Reducing the Power Consumption of Overclocked PCs
babyshiori writes "Now, that must sound pretty inane. After all, overclockers employ all kinds of power-guzzling methods to improve their CPUs' overclockability. However, there are many good reasons to do so. In this guide, we will not just look at theoretical tips on reducing power consumption in overclocked PCs, we will also look at how well they work in real-life situations. Best of all, we are shown why they will improve our PCs' power efficiency without any real loss in performance. Start doing your part in saving the planet now!"
Yes, somehow he's saving on average ~17.5kW/h. I'd love to know where he managed to dig up a 17000+W power supply...
it's no loss, the article was crap
He didn't mention 80 Plus power supplies. Not only will you save power, your case will be cooler.
Give me Classic Slashdot or give me death!
Does overclocking indeed improve the performance? Unless you can show that the CPU clock freq. is the true bottleneck of your computing tasks. Often it is not so. Clock rate != performance and vice versa.

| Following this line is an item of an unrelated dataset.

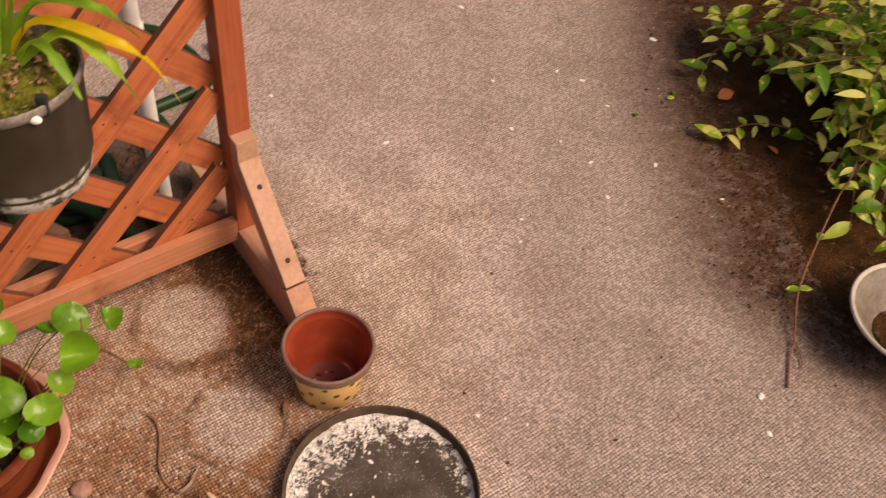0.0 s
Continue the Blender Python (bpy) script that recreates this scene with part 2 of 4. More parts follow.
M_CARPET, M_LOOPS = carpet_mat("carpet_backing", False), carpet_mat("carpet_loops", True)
M_SLAT = wood("stained_slat", (0.33, 0.077, 0.027), (0.51, 0.158, 0.062), (0.080, 0.017, 0.008), 0)
# slat sides: dirt, and the shade on them, put into a darker colour
M_SLAT_EDGE = wood("shaded_grimy_slat_edge", (0.075, 0.024, 0.012), (0.15, 0.050, 0.024), (0.03, 0.010, 0.006), 0)
M_RAIL = wood("stained_rail", (0.36, 0.125, 0.058), (0.48, 0.198, 0.102), (0.17, 0.046, 0.022), 0)
M_LEG = wood("worn_leg", (0.37, 0.195, 0.118), (0.46, 0.27, 0.178), (0.24, 0.10, 0.05), 1)
M_POST = wood("stained_post", (0.28, 0.060, 0.022), (0.40, 0.108, 0.044), (0.11, 0.024, 0.012), 2)
M_FOOT = wood("worn_foot", (0.35, 0.165, 0.095), (0.45, 0.24, 0.15), (0.20, 0.075, 0.036), 1)
M_BOARD = wood("old_board", (0.36, 0.18, 0.088), (0.48, 0.27, 0.145), (0.12, 0.05, 0.02), 0)
M_BOLT = plain("hole_dark", (0.018, 0.010, 0.007), (0.05, 0.025, 0.015), 200, 0.8)
M_CONCRETE = plain("weathered_concrete", (0.17, 0.125, 0.095), (0.25, 0.19, 0.145), 9, 0.9, 0.5, 0.003)
M_SOIL = plain("dark_soil", (0.034, 0.015, 0.005), (0.088, 0.039, 0.014), 22, 0.95, 1.0, 0.01, spec=0.06)
M_CRUMB = plain("soil_crumbs", (0.030, 0.013, 0.006), (0.100, 0.044, 0.018), 40, 0.95, spec=0.15)
M_POTSOIL = plain("potting_soil", (0.010, 0.006, 0.004), (0.050, 0.025, 0.012), 60, 0.95, 1.0, 0.006, spec=0.2)
M_MOSS = plain("mossy_soil", (0.016, 0.009, 0.004), (0.17, 0.17, 0.018), 22, 0.95, 1.0, 0.006, spec=0.2)
M_PVC = plain("white_pipe", (0.72, 0.68, 0.62), (0.86, 0.83, 0.78), 12, 0.45, 0.1, 0.001)
M_HOSE = plain("green_hose", (0.004, 0.020, 0.004), (0.012, 0.038, 0.009), 18, 0.45, 0.15, 0.001, spec=0.25)
M_BUCKET = plain("grey_bucket", (0.30, 0.26, 0.20), (0.42, 0.37, 0.30), 10, 0.6, 0.2, 0.001)
M_LEAF = leaf_mat("round_leaf", (0.105, 0.300, 0.012), (0.310, 0.560, 0.045), (0.42, 0.62, 0.18), None, 0.30, 0.65)
M_LEAF_Y = leaf_mat("yellowing_leaf", (0.26, 0.50, 0.030), (0.38, 0.62, 0.05), (0.48, 0.64, 0.18), (0.52, 0.64, 0.09), 0.28, 0.65)
M_STEM = plain("leaf_stem", (0.08, 0.10, 0.02), (0.18, 0.15, 0.04), 40, 0.5)
M_BROWNSTEM = plain("brown_stem", (0.12, 0.045, 0.022), (0.22, 0.09, 0.045), 60, 0.7)
M_STRAP = leaf_mat("strap_leaf", (0.20, 0.40, 0.025), (0.46, 0.66, 0.08), (0.20, 0.38, 0.05))
M_STRAP_Y = leaf_mat("yellow_strap_leaf", (0.80, 0.58, 0.02), (0.88, 0.72, 0.08), (0.85, 0.70, 0.12))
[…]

For most users the CPU works just fine out of the box. My laptop with a Pentium-M class chip even works underclocked by default to reduce power usage. BTW, it runs Linux of course.

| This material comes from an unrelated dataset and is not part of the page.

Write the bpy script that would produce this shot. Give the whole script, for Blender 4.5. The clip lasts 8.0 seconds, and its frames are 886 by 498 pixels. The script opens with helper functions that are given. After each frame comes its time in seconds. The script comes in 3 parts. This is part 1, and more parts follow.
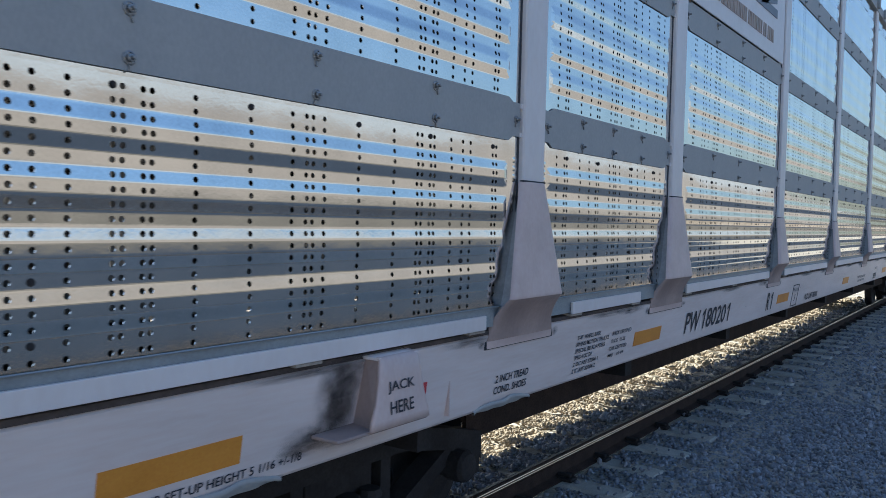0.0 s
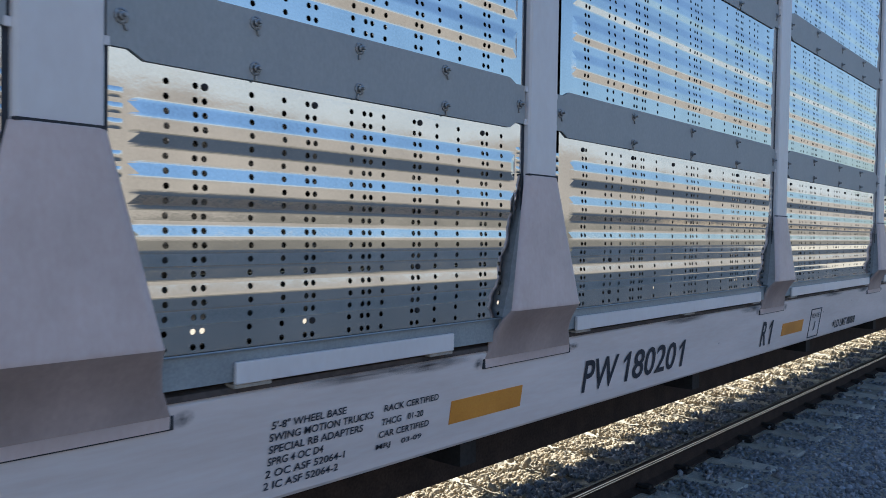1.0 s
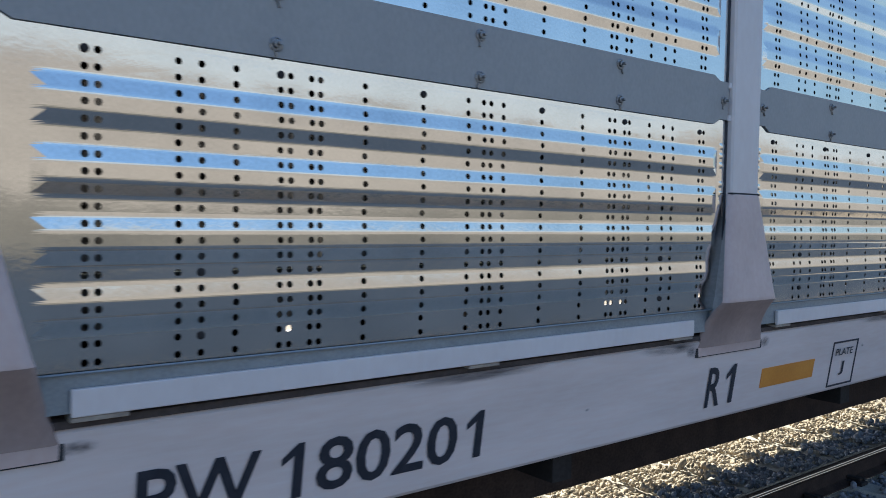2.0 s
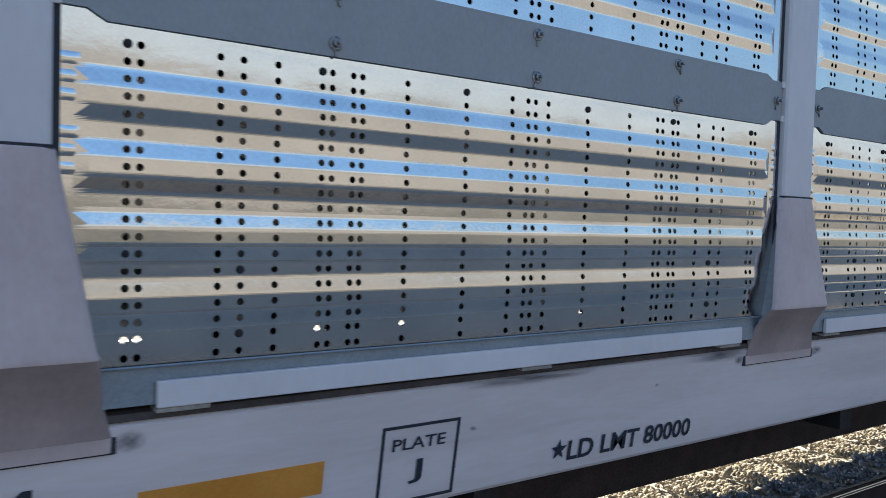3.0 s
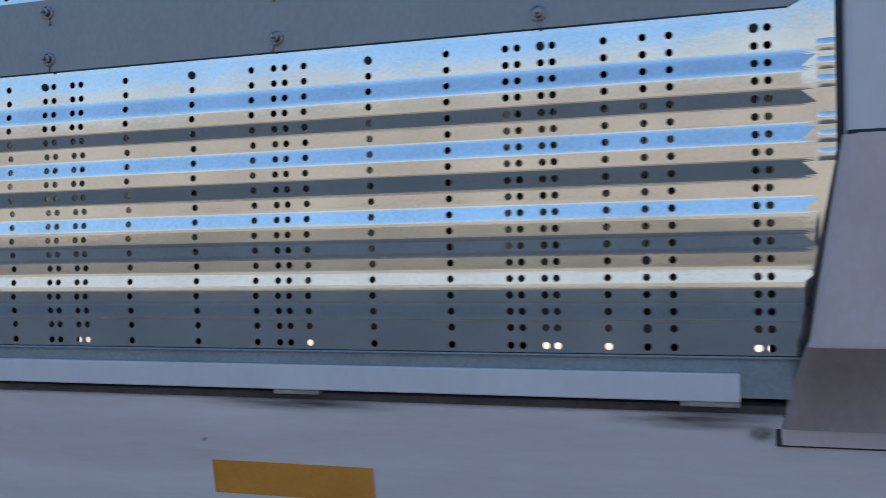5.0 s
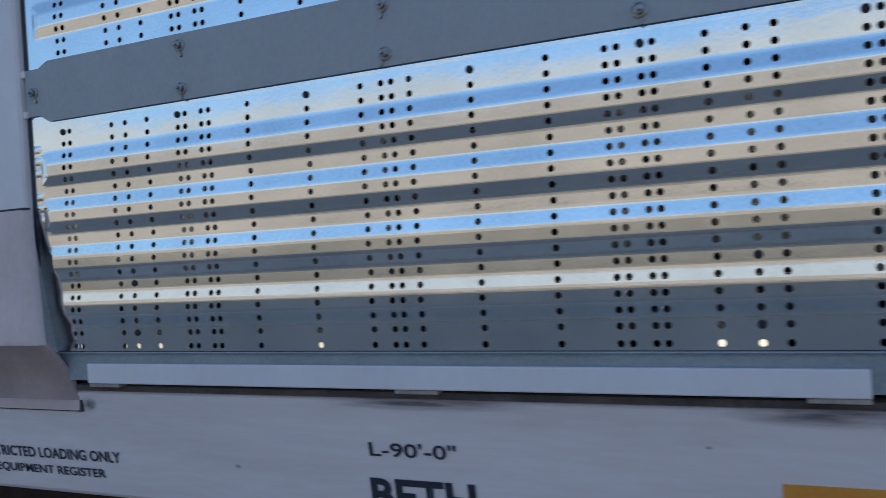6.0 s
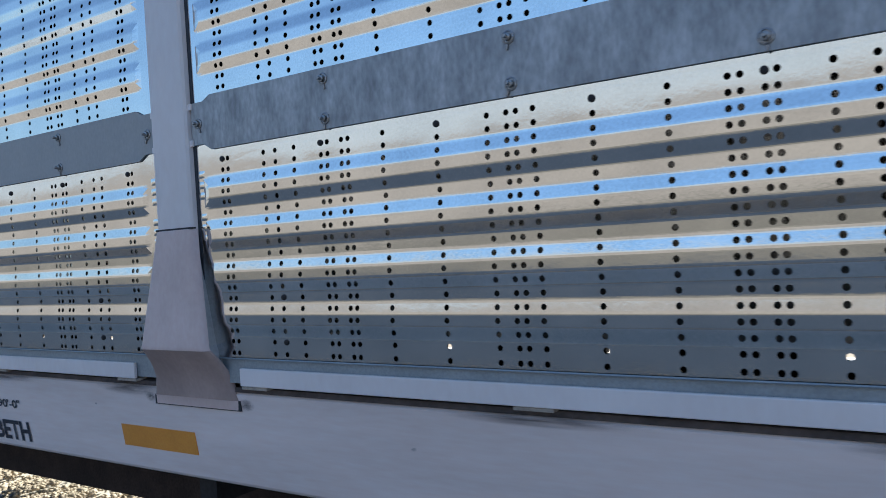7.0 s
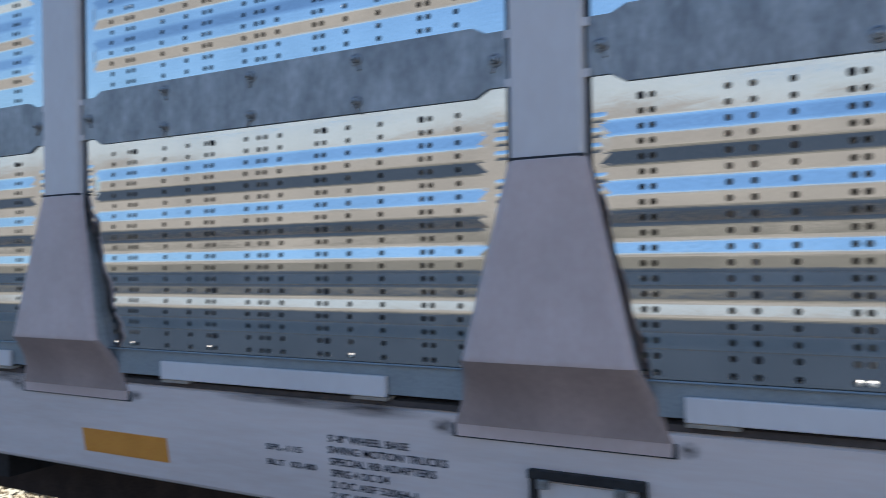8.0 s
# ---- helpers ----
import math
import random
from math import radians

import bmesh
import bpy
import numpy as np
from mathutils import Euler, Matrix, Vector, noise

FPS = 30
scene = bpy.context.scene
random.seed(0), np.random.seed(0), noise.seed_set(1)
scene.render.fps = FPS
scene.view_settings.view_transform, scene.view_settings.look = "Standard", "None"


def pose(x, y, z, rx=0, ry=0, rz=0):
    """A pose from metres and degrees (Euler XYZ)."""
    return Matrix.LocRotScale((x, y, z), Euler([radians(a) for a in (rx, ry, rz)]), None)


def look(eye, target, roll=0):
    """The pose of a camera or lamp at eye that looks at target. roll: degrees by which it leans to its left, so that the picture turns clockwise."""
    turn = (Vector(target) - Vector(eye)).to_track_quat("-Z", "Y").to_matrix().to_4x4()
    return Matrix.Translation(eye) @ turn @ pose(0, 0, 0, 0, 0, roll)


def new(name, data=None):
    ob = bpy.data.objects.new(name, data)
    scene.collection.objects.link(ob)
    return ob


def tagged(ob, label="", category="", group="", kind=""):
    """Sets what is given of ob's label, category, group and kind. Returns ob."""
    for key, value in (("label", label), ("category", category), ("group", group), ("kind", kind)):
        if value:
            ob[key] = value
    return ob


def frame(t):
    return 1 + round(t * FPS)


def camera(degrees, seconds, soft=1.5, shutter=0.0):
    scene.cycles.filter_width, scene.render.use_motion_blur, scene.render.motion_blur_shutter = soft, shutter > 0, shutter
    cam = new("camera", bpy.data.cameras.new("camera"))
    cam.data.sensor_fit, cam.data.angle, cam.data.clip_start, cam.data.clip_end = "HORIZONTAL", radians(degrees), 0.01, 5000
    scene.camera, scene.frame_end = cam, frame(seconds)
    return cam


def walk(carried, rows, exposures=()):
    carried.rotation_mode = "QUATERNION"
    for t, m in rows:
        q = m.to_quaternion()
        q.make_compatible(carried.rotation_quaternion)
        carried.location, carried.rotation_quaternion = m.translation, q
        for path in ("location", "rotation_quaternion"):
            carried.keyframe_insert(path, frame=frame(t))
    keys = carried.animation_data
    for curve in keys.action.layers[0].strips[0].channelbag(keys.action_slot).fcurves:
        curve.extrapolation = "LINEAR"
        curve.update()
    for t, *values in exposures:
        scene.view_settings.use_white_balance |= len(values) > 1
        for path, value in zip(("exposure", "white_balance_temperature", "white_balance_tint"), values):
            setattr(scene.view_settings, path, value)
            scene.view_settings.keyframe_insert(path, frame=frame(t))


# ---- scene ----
# ---------------------------------------------------------------- camera and its path
cam = camera(58.05, 8.0, soft=0.7, shutter=0.10)
H = 1.69            # datum of the car side over the tie tops
SPAN = ((0.0, -0.144), (0.5, -1.35), (1.0, -2.561), (1.2, -3.047), (2.3, -5.948), (2.5, -6.535), (3.0, -7.856), (3.2, -8.36),
        (3.5, -9.119), (4.0, -10.37), (4.2, -10.888), (5.3, -13.841), (5.5, -14.392), (6.0, -15.796), (6.5, -17.252),
        (7.0, -18.625), (7.2, -19.186), (7.4, -19.773), (7.5, -20.068), (7.8, -21.012), (7.9, -21.307), (8.0, -21.604))
AIM = ((0.0, 0.043, 0.187, -54.32, -2.141, 1.326), (0.5, 0.048, 0.161, -52.979, -1.612, 1.098),
       (1.0, 0.05, 0.144, -49.021, -1.362, 0.936), (1.2, 0.026, 0.12, -46.416, -0.82, -0.073),
       (2.3, 0.103, 0.157, -37.509, -2.372, 1.31), (2.5, 0.121, 0.152, -37.86, -2.252, 1.405),
       (3.0, 0.098, 0.153, -35.435, -2.219, 1.648), (3.2, 0.102, 0.155, -32.056, -2.72, 2.257),
       (3.5, 0.108, 0.16, -23.318, -2.625, 1.521), (4.0, 0.093, 0.156, -8.477, -2.739, 0.772),
       (4.2, 0.088, 0.127, -2.538, -1.89, 0.336), (5.3, 0.089, 0.075, 19.25, -0.344, -2.07),
       (5.5, 0.075, 0.075, 21.551, -0.269, -2.707), (6.0, 0.06, 0.082, 23.763, -0.34, -3.44),
       (6.5, 0.055, 0.076, 24.443, 0.404, -3.13), (7.0, 0.01, 0.164, 34.127, -0.398, -3.513),
       (7.2, -0.046, 0.163, 39.462, -0.409, -2.933), (7.4, -0.089, 0.131, 43.722, -0.028, -2.057),
       (7.5, -0.107, 0.164, 44.652, -0.778, -2.485), (7.8, -0.067, 0.134, 39.36, -0.169, -1.409),
       (7.9, -0.042, 0.124, 34.614, 0.05, -1.141), (8.0, -0.053, 0.122, 28.699, 0.449, -0.973))


def aimed(cy, cz, yaw, pitch, roll):
    a, b = radians(yaw), radians(pitch)
    eye = Vector((0, cy, H + cz))
    return look(eye, eye + Vector((-math.sin(a) * math.cos(b), math.cos(a) * math.cos(b), math.sin(b))), roll)


walk(cam, [(t, aimed(*r)) for t, *r in AIM], [
    (0.0, 1.65, 5120, 8), (1.2, 1.73, 5180, 8), (2.5, 1.75, 5245, 8), (3.5, 1.78, 5250, 8), (4.2, 1.77, 5225, 8),
    (5.5, 1.71, 5120, 8), (6.5, 1.69, 5110, 8), (7.5, 1.68, 5030, 8), (8.0, 1.66, 5040, 8)])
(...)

I hope the whole overclocking thing could be stopped if you care about energy consumption.
There's a classical joke that the "MIPS" (million instructions per second) == "Meaningless Information Provided by Salesmen". Similar with clock rate.
Colorless green Cthulhu waits dreaming furiously.

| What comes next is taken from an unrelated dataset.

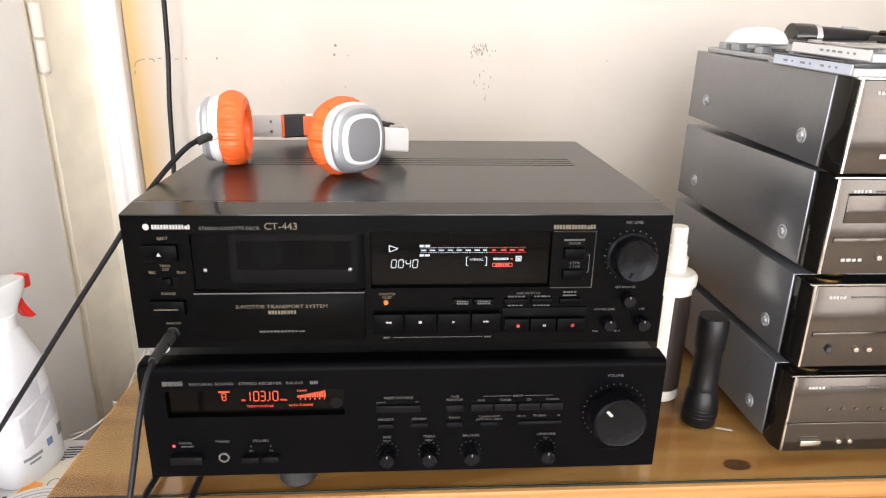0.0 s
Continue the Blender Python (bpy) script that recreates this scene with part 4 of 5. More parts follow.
# headphone cord: from the cup over the deck's edge and away to the left, and up again into the deck
cord = thing("headphone_cord", "thick black headphone cord hanging from the orange headphones", "cord", (0, 0, 0))
part("cord_run", tube([(-0.1785, 0.7455, 1.0445), (-0.190, 0.733, 1.038), (-0.204, 0.715, 1.022), (-0.222, 0.699, 0.9975), (-0.255, 0.6965, 0.951), (-0.292, 0.6955, 0.900), (-0.363, 0.693, 0.800), (-0.433, 0.690, 0.702), (-0.470, 0.686, 0.650), (-0.487, 0.670, 0.628), (-0.488, 0.62, 0.626), (-0.470, 0.54, 0.626)], 0.0024, 8, 10), "cable", cord)
part("plug_sleeve", tube([(-0.1735, 0.7500, 1.0448), (-0.1765, 0.7440, 1.0444), (-0.1825, 0.7390, 1.0418)], 0.0037, 4, 12), "rubber", cord, "black moulded plug sleeve")
lead = thing("phones_lead", "black lead plugged into the deck's phones socket", "lead", (0, 0, 0))
part("plug", tube([(-0.181, 0.6265, 0.912), (-0.1815, 0.617, 0.911)], 0.0042, 3, 14), "steel", lead, "bright metal jack collar")
part("sleeve", tube([(-0.1815, 0.6165, 0.911), (-0.1825, 0.601, 0.910), (-0.184, 0.584, 0.9075)], lambda t: 0.0047 - 0.0012 * t, 5, 14), "rubber", lead, "black plug sleeve")
part("ring", tube([(-0.1824, 0.6045, 0.9093), (-0.1826, 0.6025, 0.9089)], 0.0050, 2, 14), "steel", lead)
part("cord_run", tube([(-0.184, 0.585, 0.908), (-0.186, 0.570, 0.896), (-0.189, 0.557, 0.872), (-0.193, 0.546, 0.84), (-0.199, 0.534, 0.80), (-0.207, 0.519, 0.75), (-0.215, 0.505, 0.70), (-0.222, 0.49, 0.60), (-0.225, 0.48, 0.4), (-0.23, 0.45, 0.1), (-0.25, 0.40, 0.004)], 0.0022, 8, 10), "cable", lead)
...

People are so hard on this article because, for the effort it's taken to write it, the author could have gone outside and planted a tree and done much much more for the environment in total than this article ever will.
However, the article doesn't have any elements that would entice the reader to buy more stuff. He's not very pointed about it, but is essentially saying that if you need the processing power then moderate overclocking is a pretty 'green' option.
Some people on the CPDN forums track their system efficiency in terms of work units per Watt-hour and have noted the dramatic increase in efficiency in opting for a quad-core CPU even over a dual. TFA's advice has a lesser but similar effect and I would recommend it to anyone running CPU-intensive applications.